L’inflazione è tornata ad alzare la testa, seminando paure che si pensavano ormai scomparse definitivamente presso le economie avanzate. Se fino a pochi mesi fa, si ragionava ancora sul rischio deflazione, adesso sono i rincari eccessivi dei prezzi al consumo a preoccupare governi e banche centrali. E sui mercati finanziari ci si guarda intorno per capire su quali asset puntare con la reflazione in corso.
In teoria, ci gireremmo tutti a guardare subito all’oro, asset che da millenni assolve egregiamente al compito di preservare il potere d’acquisto.

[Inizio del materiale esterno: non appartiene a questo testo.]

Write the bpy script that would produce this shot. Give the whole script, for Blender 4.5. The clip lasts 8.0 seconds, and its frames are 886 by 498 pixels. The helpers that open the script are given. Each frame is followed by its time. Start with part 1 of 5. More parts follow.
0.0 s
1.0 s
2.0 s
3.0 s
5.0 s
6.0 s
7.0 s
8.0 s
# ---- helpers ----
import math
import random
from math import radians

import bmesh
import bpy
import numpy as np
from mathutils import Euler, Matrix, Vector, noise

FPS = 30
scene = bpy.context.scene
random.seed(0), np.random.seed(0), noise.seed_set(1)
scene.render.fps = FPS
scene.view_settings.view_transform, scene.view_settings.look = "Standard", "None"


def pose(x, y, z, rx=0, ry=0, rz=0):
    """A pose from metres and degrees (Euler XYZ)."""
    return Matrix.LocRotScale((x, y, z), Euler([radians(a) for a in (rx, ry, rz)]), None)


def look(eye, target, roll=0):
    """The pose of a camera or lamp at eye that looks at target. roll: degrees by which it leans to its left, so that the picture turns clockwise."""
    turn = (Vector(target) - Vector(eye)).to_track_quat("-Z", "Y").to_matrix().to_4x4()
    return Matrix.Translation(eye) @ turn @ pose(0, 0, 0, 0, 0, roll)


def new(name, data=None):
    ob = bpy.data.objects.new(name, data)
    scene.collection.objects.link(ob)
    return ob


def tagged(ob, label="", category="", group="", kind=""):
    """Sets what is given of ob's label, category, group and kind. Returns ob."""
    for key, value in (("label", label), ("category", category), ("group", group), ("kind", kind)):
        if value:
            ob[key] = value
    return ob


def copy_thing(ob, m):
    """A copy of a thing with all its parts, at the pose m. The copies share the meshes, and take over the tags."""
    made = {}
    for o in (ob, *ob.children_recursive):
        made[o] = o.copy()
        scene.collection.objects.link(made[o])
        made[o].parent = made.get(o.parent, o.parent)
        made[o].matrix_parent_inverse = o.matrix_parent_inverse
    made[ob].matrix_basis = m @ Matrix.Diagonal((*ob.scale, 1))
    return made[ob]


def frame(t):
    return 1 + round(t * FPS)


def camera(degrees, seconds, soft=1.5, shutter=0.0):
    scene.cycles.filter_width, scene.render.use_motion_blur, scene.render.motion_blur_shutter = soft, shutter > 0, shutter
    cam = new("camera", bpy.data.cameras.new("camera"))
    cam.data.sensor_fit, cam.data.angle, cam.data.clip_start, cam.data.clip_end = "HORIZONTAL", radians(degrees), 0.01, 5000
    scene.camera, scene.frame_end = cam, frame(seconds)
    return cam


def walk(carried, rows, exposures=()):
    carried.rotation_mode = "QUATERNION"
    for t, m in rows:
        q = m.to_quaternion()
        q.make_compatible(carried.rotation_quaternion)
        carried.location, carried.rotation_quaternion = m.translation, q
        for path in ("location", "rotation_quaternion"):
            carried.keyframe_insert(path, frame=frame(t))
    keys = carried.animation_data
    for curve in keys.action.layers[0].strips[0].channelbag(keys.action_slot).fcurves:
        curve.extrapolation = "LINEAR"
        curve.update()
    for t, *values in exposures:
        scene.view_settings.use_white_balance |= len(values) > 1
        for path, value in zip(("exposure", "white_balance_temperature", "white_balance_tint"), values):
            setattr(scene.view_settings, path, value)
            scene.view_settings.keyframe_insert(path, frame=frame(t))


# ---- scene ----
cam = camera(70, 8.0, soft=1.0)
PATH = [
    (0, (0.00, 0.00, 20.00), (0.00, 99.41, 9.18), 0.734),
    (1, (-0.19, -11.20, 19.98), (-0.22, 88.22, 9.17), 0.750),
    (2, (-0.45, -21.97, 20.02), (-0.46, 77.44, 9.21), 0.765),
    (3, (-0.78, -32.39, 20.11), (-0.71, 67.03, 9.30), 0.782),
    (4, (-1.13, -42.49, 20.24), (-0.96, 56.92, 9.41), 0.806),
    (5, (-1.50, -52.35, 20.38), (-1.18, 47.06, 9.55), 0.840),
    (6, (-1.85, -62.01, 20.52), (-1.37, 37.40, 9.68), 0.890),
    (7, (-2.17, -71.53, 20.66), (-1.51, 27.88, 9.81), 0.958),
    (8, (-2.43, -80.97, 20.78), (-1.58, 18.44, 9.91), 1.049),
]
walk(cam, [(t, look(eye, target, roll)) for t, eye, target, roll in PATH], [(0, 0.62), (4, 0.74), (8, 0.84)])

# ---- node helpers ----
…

Contro l’inflazione scudi migliori dell’oro
In questo trentennio, quindi, ha offerto un rendimento (in dollari) del 390%. Su base annua, parliamo di un pregevole 5,4%. Non è affatto poco, anzi ha più che doppiato i livelli d’inflazione medi negli USA, pari al 2,5% nel periodo considerato. Tuttavia, altri asset hanno fatto meglio nel periodo considerato. Ad esempio, l’indice S&P 500 è salito negli ultimi 30 anni del 1.030%, pari a un rendimento medio annuo di circa l’8,4%. Il margine di tutela dall’inflazione è stato, quindi, del 6%. E non stiamo considerando le cedole distribuite dalle società quotate.

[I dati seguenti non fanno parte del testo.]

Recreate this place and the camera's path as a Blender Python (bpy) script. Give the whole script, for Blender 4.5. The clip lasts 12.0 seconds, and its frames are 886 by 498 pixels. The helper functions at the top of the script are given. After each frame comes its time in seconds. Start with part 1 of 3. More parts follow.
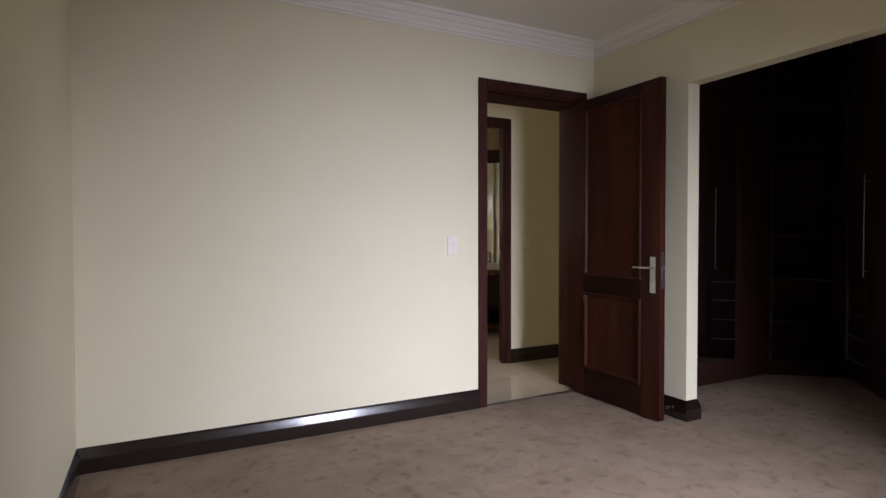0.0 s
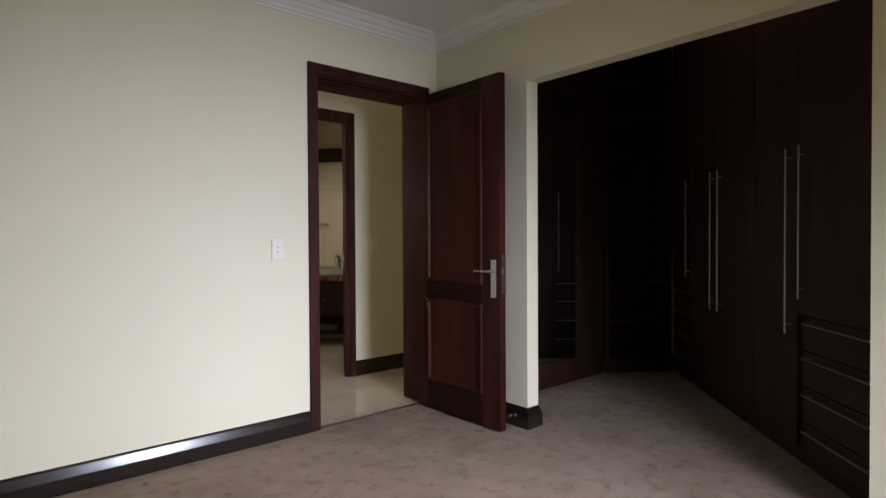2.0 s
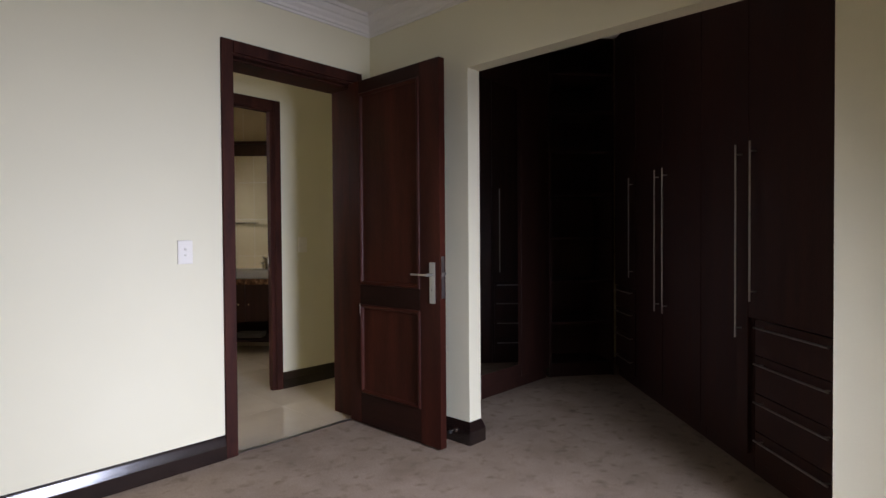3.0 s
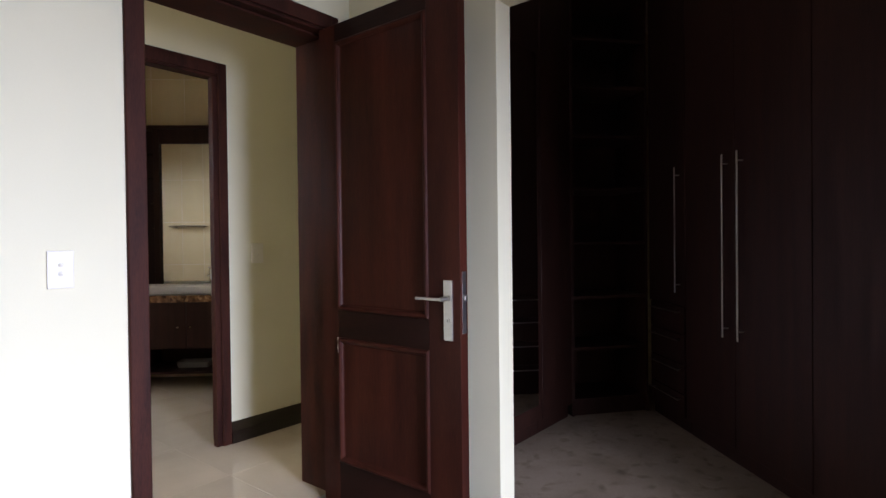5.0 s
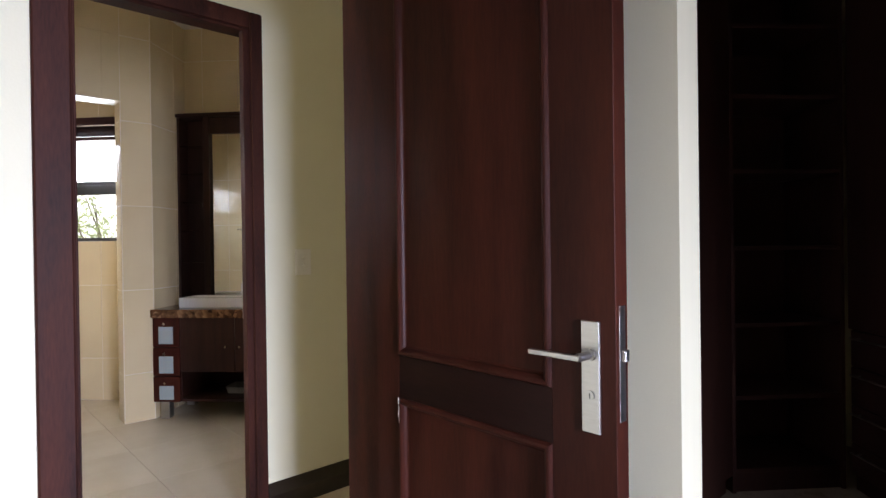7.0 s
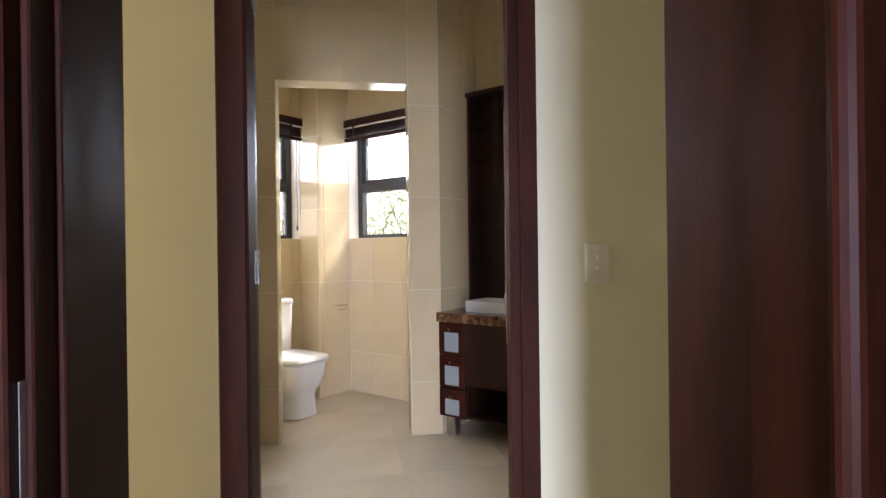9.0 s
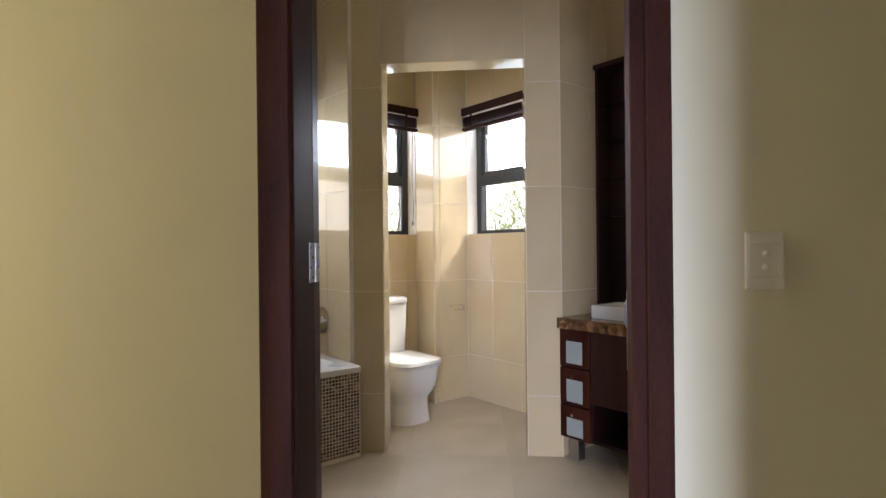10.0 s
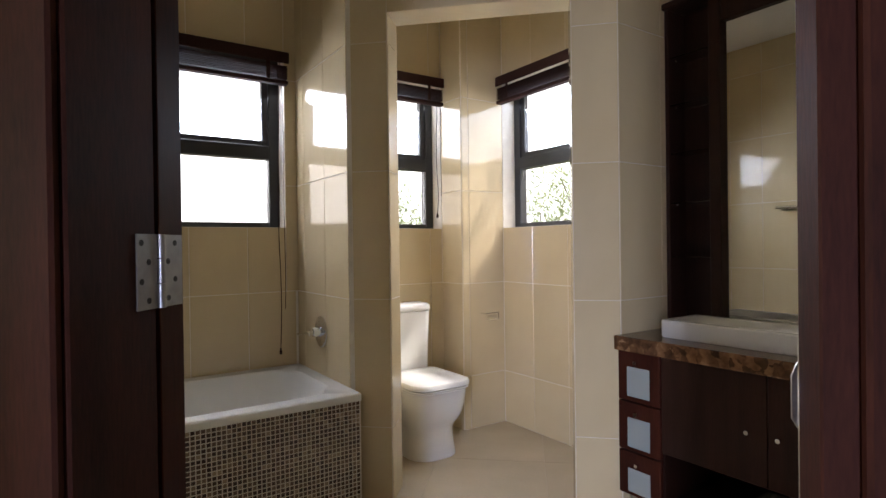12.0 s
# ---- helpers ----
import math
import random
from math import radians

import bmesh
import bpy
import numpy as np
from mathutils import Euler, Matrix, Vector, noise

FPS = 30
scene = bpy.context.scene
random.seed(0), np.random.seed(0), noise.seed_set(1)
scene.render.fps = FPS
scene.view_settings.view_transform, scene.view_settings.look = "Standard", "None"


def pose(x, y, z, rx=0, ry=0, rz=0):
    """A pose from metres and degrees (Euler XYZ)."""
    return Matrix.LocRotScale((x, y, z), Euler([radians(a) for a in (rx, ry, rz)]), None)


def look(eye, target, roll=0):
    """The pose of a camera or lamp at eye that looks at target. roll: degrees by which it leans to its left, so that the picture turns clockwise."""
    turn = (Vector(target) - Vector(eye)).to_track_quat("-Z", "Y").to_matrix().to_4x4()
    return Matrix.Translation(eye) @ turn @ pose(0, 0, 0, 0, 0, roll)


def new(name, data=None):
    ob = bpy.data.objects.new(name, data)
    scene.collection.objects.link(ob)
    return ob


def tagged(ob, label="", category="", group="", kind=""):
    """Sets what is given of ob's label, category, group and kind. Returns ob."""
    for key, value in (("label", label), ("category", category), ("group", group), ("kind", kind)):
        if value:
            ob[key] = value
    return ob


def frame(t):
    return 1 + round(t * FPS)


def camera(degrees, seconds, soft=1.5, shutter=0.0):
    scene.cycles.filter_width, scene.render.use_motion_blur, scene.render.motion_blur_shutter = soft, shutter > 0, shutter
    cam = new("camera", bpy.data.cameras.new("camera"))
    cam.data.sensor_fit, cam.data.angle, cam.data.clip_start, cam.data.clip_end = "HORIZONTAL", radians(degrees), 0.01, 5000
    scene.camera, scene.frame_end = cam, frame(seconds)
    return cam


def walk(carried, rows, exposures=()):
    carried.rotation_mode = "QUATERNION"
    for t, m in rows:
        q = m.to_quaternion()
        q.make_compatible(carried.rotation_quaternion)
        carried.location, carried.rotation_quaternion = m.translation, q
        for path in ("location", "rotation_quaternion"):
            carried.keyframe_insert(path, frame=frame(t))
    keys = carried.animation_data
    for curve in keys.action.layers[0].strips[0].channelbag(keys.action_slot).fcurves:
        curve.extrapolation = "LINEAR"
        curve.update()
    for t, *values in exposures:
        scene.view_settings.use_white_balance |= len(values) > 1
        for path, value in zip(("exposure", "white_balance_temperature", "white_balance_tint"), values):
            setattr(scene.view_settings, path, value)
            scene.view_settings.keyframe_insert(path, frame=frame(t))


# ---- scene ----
cam = camera(77.0, 12.0)
PATH = [
    (0, (-0.181, -0.327, 1.216), (0.738, 1.449, 1.171), -0.1),
    (0.5, (-0.103, -0.291, 1.198), (0.9, 1.439, 1.162), -0.1),
    (1.5, (0.053, -0.232, 1.215), (1.262, 1.361, 1.171), -0.2),
    (2, (0.193, -0.151, 1.204), (1.502, 1.361, 1.173), -0.3),
    (2.5, (0.299, -0.055, 1.253), (1.691, 1.38, 1.198), -0.3),
    (3, (0.416, 0.066, 1.213), (1.883, 1.425, 1.177), -0.4),
    (5, (1.013, 0.922, 1.227), (2.567, 2.182, 1.204), -0.66),
    (5.5, (1.187, 1.146, 1.243), (2.740, 2.407, 1.219), -0.67),
    (6, (1.336, 1.308, 1.238), (2.874, 2.586, 1.217), -0.63),
    (6.5, (1.504, 1.465, 1.245), (2.991, 2.803, 1.226), -0.72),
    (6.7, (1.577, 1.528, 1.244), (3.021, 2.912, 1.229), -0.75),
    (8.3, (2.073, 2.133, 1.224), (2.824, 3.987, 1.218), -0.77),
    (8.5, (2.122, 2.240, 1.219), (2.756, 4.137, 1.216), -0.77),
    (9, (2.227, 2.458, 1.225), (2.605, 4.422, 1.222), -0.73),
    (9.5, (2.330, 2.662, 1.222), (2.430, 4.660, 1.218), -0.73),
    (10, (2.403, 2.835, 1.207), (2.290, 4.831, 1.205), -0.58),
    (10.5, (2.422, 3.047, 1.218), (2.212, 5.036, 1.212), -0.56),
    (11, (2.460, 3.221, 1.221), (2.210, 5.205, 1.209), -0.64),
    (11.5, (2.485, 3.409, 1.191), (2.210, 5.390, 1.183), -0.59),
    (12, (2.489, 3.558, 1.204), (2.199, 5.537, 1.192), -0.76),
]
EXPOSURES = [(0, -0.24, 7250, 17), (2.5, -0.17, 7050, 15), (5, 0.36, 6600, 15), (6.5, 0.64, 6600, 15), (8.5, 0.66, 6650, 16), (9.0, 0.78, 6650, 16), (9.5, 0.70, 6650, 15),
             (10.0, 0.57, 6600, 15), (10.5, 0.43, 6600, 15), (11.5, 0.36, 6600, 16), (12, 0.32, 6600, 16)]
walk(cam, [(t, look(eye, target, roll)) for t, eye, target, roll in PATH], EXPOSURES)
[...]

Persino i bond hanno fatto meglio dell’oro. Chi avesse acquistato nell’ottobre del 1991 un Treasury a 30 anni, avrebbe portato a caso un rendimento lordo annuo del 7,8%, oltre il triplo dell’inflazione americana. A ben vedere, la distanza con i rendimenti azionari non sarebbe stata così eclatante. Riepilogando, l’oro ha certamente protetto i capitali dall’inflazione, ma meno di azioni e obbligazioni.

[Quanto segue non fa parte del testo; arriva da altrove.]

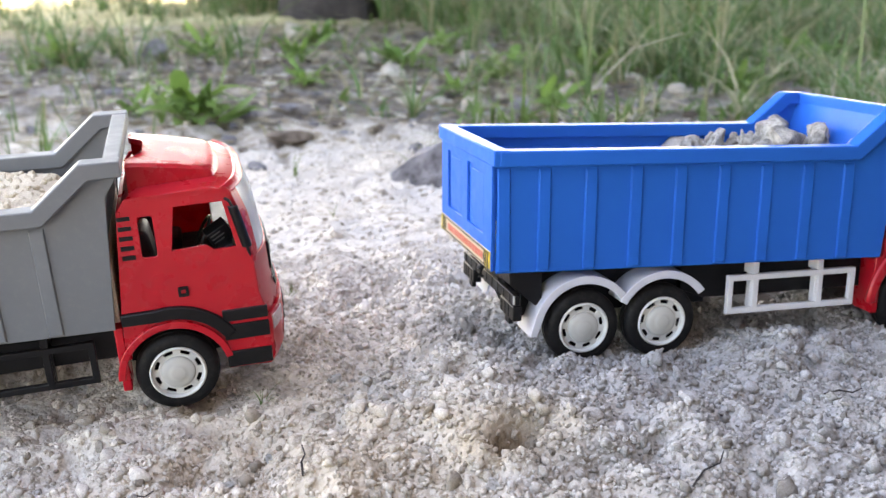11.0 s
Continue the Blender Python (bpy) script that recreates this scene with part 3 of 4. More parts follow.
def cab(truck, trim, windows, label, pane_sides):
    """The driver's cab: two flanks with cut openings, bowed front, roof, back wall."""
    wx, wz = AXLES[2], R_TYRE
    xs = lambda z: front_x(z) - 0.0115
    tall = 1.0 if trim else 1.20      # the blue truck's arches are higher than wide

    def arch(rad, a0, a1, n):
        return [(x, wz + (z - wz) * tall) for x, z in arc(wx, wz, rad, a0, a1, n)]
    flank = [(0.2360, 0.0215), (wx - 0.0330, 0.0215)] + arch(0.0330, 175, 20, 18) + [(wx + 0.034, 0.0250)]
    flank += [(xs(z), z) for z in (0.0245, 0.040, 0.060, 0.075, 0.090, 0.105, 0.128, 0.146)] + [(0.2990, 0.1485), (0.2490, 0.1462), (0.2440, 0.1390), (0.2370, 0.0700)]
    body = None
    for s in (-1, 1):
        bm = plate(flank, -0.0665, -0.0640, windows)
        for v in bm.verts:
            v.co.y += 0.0665 - half_y(v.co.z)
        if s > 0:
            mirror_y(bm)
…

Certo, questi rendimenti sembrano davvero poca roba a confronto di quelli esitati dai nuovi asset dell’ultimo decennio: le “criptovalute”. Ad esempio, Bitcoin si è apprezzato in appena 2 anni e mezzo quanto le azioni USA in 30 anni. E negli ultimi 5 anni, ha registrato una crescita media del 145%. Altro che scudo contro l’inflazione! Ma stiamo parlando di una categoria ancora dalla storia quasi inesistente, molto esposta alla volatilità e sulle cui prospettive future esistono forti differenze di vedute tra analisti e investitori.